## Begin RECORDED DATA

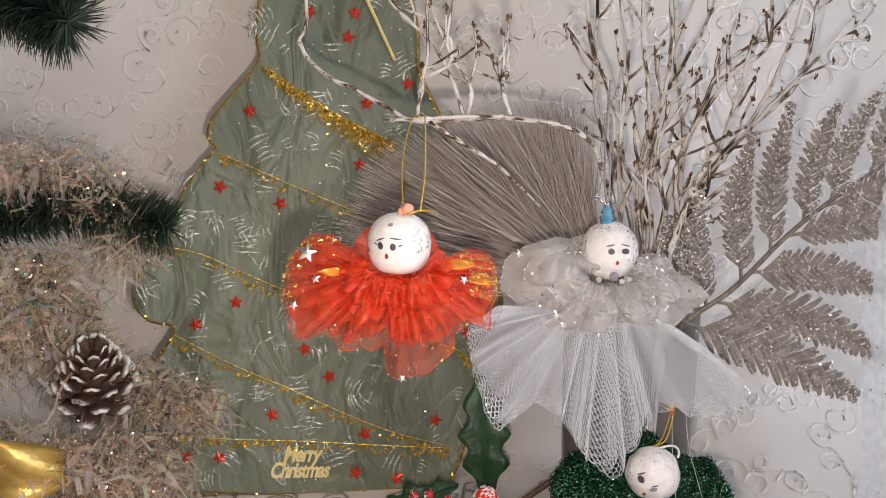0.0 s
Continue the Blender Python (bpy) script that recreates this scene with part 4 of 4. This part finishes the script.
Um, Vm = np.meshgrid(np.linspace(0, 1, 40), np.linspace(0, 1, 20), indexing="ij")
Pf = mound(Um, Vm)
Pb = mound(Um, Vm) + np.stack([0 * Um, 0.010 + 0.022 * np.sin(np.pi * Um) * np.sin(np.pi * np.clip(Vm, 0.05, 0.95)), 0 * Um], -1)
g.grid(Pf, 11)
g.grid(Pb[::-1], 11)
edge_f = np.concatenate([Pf[:, 0], Pf[-1], Pf[::-1, -1], Pf[0, ::-1]])
edge_b = np.concatenate([Pb[:, 0], Pb[-1], Pb[::-1, -1], Pb[0, ::-1]])
g.grid(np.stack([edge_f, edge_b], 1), 11)
n = 3600
k = rng.integers(0, len(edge_f), n)
g.flakes(edge_f[k] + (edge_b[k] - edge_f[k]) * rng.uniform(0, 1, (n, 1)) + rng.standard_normal((n, 3)) * 0.0008, 0.0015, 0.0004, 1)
# pale flakes painted as glints along the rim
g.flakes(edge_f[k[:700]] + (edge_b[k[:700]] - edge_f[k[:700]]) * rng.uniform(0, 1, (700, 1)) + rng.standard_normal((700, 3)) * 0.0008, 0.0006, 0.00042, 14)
n = 34000
pu, pv = rng.uniform(0, 1, n), rng.uniform(0, 1, n)
base = mound(pu, pv) + np.stack([rng.standard_normal(n) * 0.0008, -np.abs(rng.standard_normal(n)) * 0.0014, rng.standard_normal(n) * 0.0008], -1)
g.flakes(base, 0.0011, 0.00032, 1)
# more light-coloured flakes as painted glints over the front
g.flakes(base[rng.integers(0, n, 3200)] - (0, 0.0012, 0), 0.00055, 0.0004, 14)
ball_head(g, (0.1034, 0.4060, 0.0492), (0.0127, 0.0124, 0.0128),
          [(-0.0080, 0.0010, 0.0014, 0.0018, 0.2, 2), (-0.0078, 0.0036, 0.0020, 0.0003, 0.5, 2), (-0.0026, -0.0032, 0.0019, 0.0011, 0.2, 3), (-0.0020, -0.0014, 0.0020, 0.0003, 0.3, 2), (-0.0062, -0.0066, 0.0007, 0.0010, 0.3, 4)], 90, 5, 0.09)
g.ball((0.0975, 0.3945, 0.0385), (0.0034, 0.0020, 0.0016), 6, 10, 6)
twisted(g, [(0.1027, 0.4100, 0.0605), (0.1067, 0.4060, 0.0655), (0.1084, 0.4010, 0.0755), (0.1097, 0.3985, 0.0845)], 0.00032, 7, 40)
twisted(g, [(0.1047, 0.4100, 0.0610), (0.1092, 0.4060, 0.0660), (0.1104, 0.4010, 0.0765), (0.1107, 0.3985, 0.0845)], 0.00032, 7, 40)
g.tube(smooth_line([(0.1037, 0.409, 0.0600), (0.1097, 0.408, 0.0620), (0.1127, 0.407, 0.0627), (0.1150, 0.4065, 0.0617), (0.1158, 0.406, 0.0593), (0.1152, 0.406, 0.0570)], 30), 0.0006, 0, seg=6)
foil_star(g, (0.1087, 0.3965, 0.0850), 0.0028, 7, 0.3)
foil_star(g, (0.1092, 0.3960, 0.0825), 0.0020, 9, 0.7)
# ruffled ribbon round the hem
un = np.linspace(0.0, 1.0, 320)
vs = np.linspace(0, 1, 12)
topz = mound(un, 0 * un)
for back, waves, ph, m, cut in ((0.0, 5.5, 0.4, 8, (0, 320)), (0.007, 7.0, 2.1, 8, (0, 320)), (0.004, 6.0, 3.0, 9, (120, 190))):
    turn = un * 2 * np.pi * waves + 1.4 * np.sin(un * 9 + ph) + ph
    low = np.interp(un, [0, 0.12, 0.3, 0.6, 0.86, 1], [0.020, 0.008, 0.0015, 0.0008, 0.0012, 0.009]) + 0.0026 * (1 + np.sin(turn)) + 0.0012 * np.sin(2.3 * turn + 1)
    pts = np.stack([np.stack([topz[:, 0] + (0.0030 * np.cos(turn) + 0.0016 * np.cos(2.3 * turn) + 0.0006 * np.sin(un * 120)) * w ** 1.3,
                              topz[:, 1] + 0.001 + back + (-0.003 + 0.0075 * np.sin(turn + 0.9) + 0.003 * np.sin(2.3 * turn)) * w,
                              topz[:, 2] + 0.002 + (low - topz[:, 2] - 0.002) * w], -1) for w in vs], 1)[cut[0]:cut[1]]
    g.grid(pts, m)
    g.tube(pts[:, -1], 0.0005, 10, seg=5)
side_z = np.linspace(0.002, 0.024, 16)
g.sheet(np.stack([np.stack([0.1405 + 0.0010 * np.sin(side_z * 220 + w) + 0.0012 * w, 0.402 + 0.006 * w + 0.002 * np.cos(side_z * 260), side_z], -1) for w in np.linspace(-0.5, 1, 6)], 0), 0.0004, 10)
g.flakes(mound(rng.uniform(0, 0.2, 50), np.zeros(50)) + rng.standard_normal((50, 3)) * 0.0015 - (0, 0.002, 0.003), 0.0012, 0.0007, 10)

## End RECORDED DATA

**YOUR TASK**. In the copy, include no pictures; restate the listing above exactly.

**RIGHT ANSWER**.
0.0 s
Continue the Blender Python (bpy) script that recreates this scene with part 4 of 4. This part finishes the script.
Um, Vm = np.meshgrid(np.linspace(0, 1, 40), np.linspace(0, 1, 20), indexing="ij")
Pf = mound(Um, Vm)
Pb = mound(Um, Vm) + np.stack([0 * Um, 0.010 + 0.022 * np.sin(np.pi * Um) * np.sin(np.pi * np.clip(Vm, 0.05, 0.95)), 0 * Um], -1)
g.grid(Pf, 11)
g.grid(Pb[::-1], 11)
edge_f = np.concatenate([Pf[:, 0], Pf[-1], Pf[::-1, -1], Pf[0, ::-1]])
edge_b = np.concatenate([Pb[:, 0], Pb[-1], Pb[::-1, -1], Pb[0, ::-1]])
g.grid(np.stack([edge_f, edge_b], 1), 11)
n = 3600
k = rng.integers(0, len(edge_f), n)
g.flakes(edge_f[k] + (edge_b[k] - edge_f[k]) * rng.uniform(0, 1, (n, 1)) + rng.standard_normal((n, 3)) * 0.0008, 0.0015, 0.0004, 1)
# pale flakes painted as glints along the rim
g.flakes(edge_f[k[:700]] + (edge_b[k[:700]] - edge_f[k[:700]]) * rng.uniform(0, 1, (700, 1)) + rng.standard_normal((700, 3)) * 0.0008, 0.0006, 0.00042, 14)
n = 34000
pu, pv = rng.uniform(0, 1, n), rng.uniform(0, 1, n)
base = mound(pu, pv) + np.stack([rng.standard_normal(n) * 0.0008, -np.abs(rng.standard_normal(n)) * 0.0014, rng.standard_normal(n) * 0.0008], -1)
g.flakes(base, 0.0011, 0.00032, 1)
# more light-coloured flakes as painted glints over the front
g.flakes(base[rng.integers(0, n, 3200)] - (0, 0.0012, 0), 0.00055, 0.0004, 14)
ball_head(g, (0.1034, 0.4060, 0.0492), (0.0127, 0.0124, 0.0128),
          [(-0.0080, 0.0010, 0.0014, 0.0018, 0.2, 2), (-0.0078, 0.0036, 0.0020, 0.0003, 0.5, 2), (-0.0026, -0.0032, 0.0019, 0.0011, 0.2, 3), (-0.0020, -0.0014, 0.0020, 0.0003, 0.3, 2), (-0.0062, -0.0066, 0.0007, 0.0010, 0.3, 4)], 90, 5, 0.09)
g.ball((0.0975, 0.3945, 0.0385), (0.0034, 0.0020, 0.0016), 6, 10, 6)
twisted(g, [(0.1027, 0.4100, 0.0605), (0.1067, 0.4060, 0.0655), (0.1084, 0.4010, 0.0755), (0.1097, 0.3985, 0.0845)], 0.00032, 7, 40)
twisted(g, [(0.1047, 0.4100, 0.0610), (0.1092, 0.4060, 0.0660), (0.1104, 0.4010, 0.0765), (0.1107, 0.3985, 0.0845)], 0.00032, 7, 40)
g.tube(smooth_line([(0.1037, 0.409, 0.0600), (0.1097, 0.408, 0.0620), (0.1127, 0.407, 0.0627), (0.1150, 0.4065, 0.0617), (0.1158, 0.406, 0.0593), (0.1152, 0.406, 0.0570)], 30), 0.0006, 0, seg=6)
foil_star(g, (0.1087, 0.3965, 0.0850), 0.0028, 7, 0.3)
foil_star(g, (0.1092, 0.3960, 0.0825), 0.0020, 9, 0.7)
# ruffled ribbon round the hem
un = np.linspace(0.0, 1.0, 320)
vs = np.linspace(0, 1, 12)
topz = mound(un, 0 * un)
for back, waves, ph, m, cut in ((0.0, 5.5, 0.4, 8, (0, 320)), (0.007, 7.0, 2.1, 8, (0, 320)), (0.004, 6.0, 3.0, 9, (120, 190))):
    turn = un * 2 * np.pi * waves + 1.4 * np.sin(un * 9 + ph) + ph
    low = np.interp(un, [0, 0.12, 0.3, 0.6, 0.86, 1], [0.020, 0.008, 0.0015, 0.0008, 0.0012, 0.009]) + 0.0026 * (1 + np.sin(turn)) + 0.0012 * np.sin(2.3 * turn + 1)
    pts = np.stack([np.stack([topz[:, 0] + (0.0030 * np.cos(turn) + 0.0016 * np.cos(2.3 * turn) + 0.0006 * np.sin(un * 120)) * w ** 1.3,
                              topz[:, 1] + 0.001 + back + (-0.003 + 0.0075 * np.sin(turn + 0.9) + 0.003 * np.sin(2.3 * turn)) * w,
                              topz[:, 2] + 0.002 + (low - topz[:, 2] - 0.002) * w], -1) for w in vs], 1)[cut[0]:cut[1]]
    g.grid(pts, m)
    g.tube(pts[:, -1], 0.0005, 10, seg=5)
side_z = np.linspace(0.002, 0.024, 16)
g.sheet(np.stack([np.stack([0.1405 + 0.0010 * np.sin(side_z * 220 + w) + 0.0012 * w, 0.402 + 0.006 * w + 0.002 * np.cos(side_z * 260), side_z], -1) for w in np.linspace(-0.5, 1, 6)], 0), 0.0004, 10)
g.flakes(mound(rng.uniform(0, 0.2, 50), np.zeros(50)) + rng.standard_normal((50, 3)) * 0.0015 - (0, 0.002, 0.003), 0.0012, 0.0007, 10)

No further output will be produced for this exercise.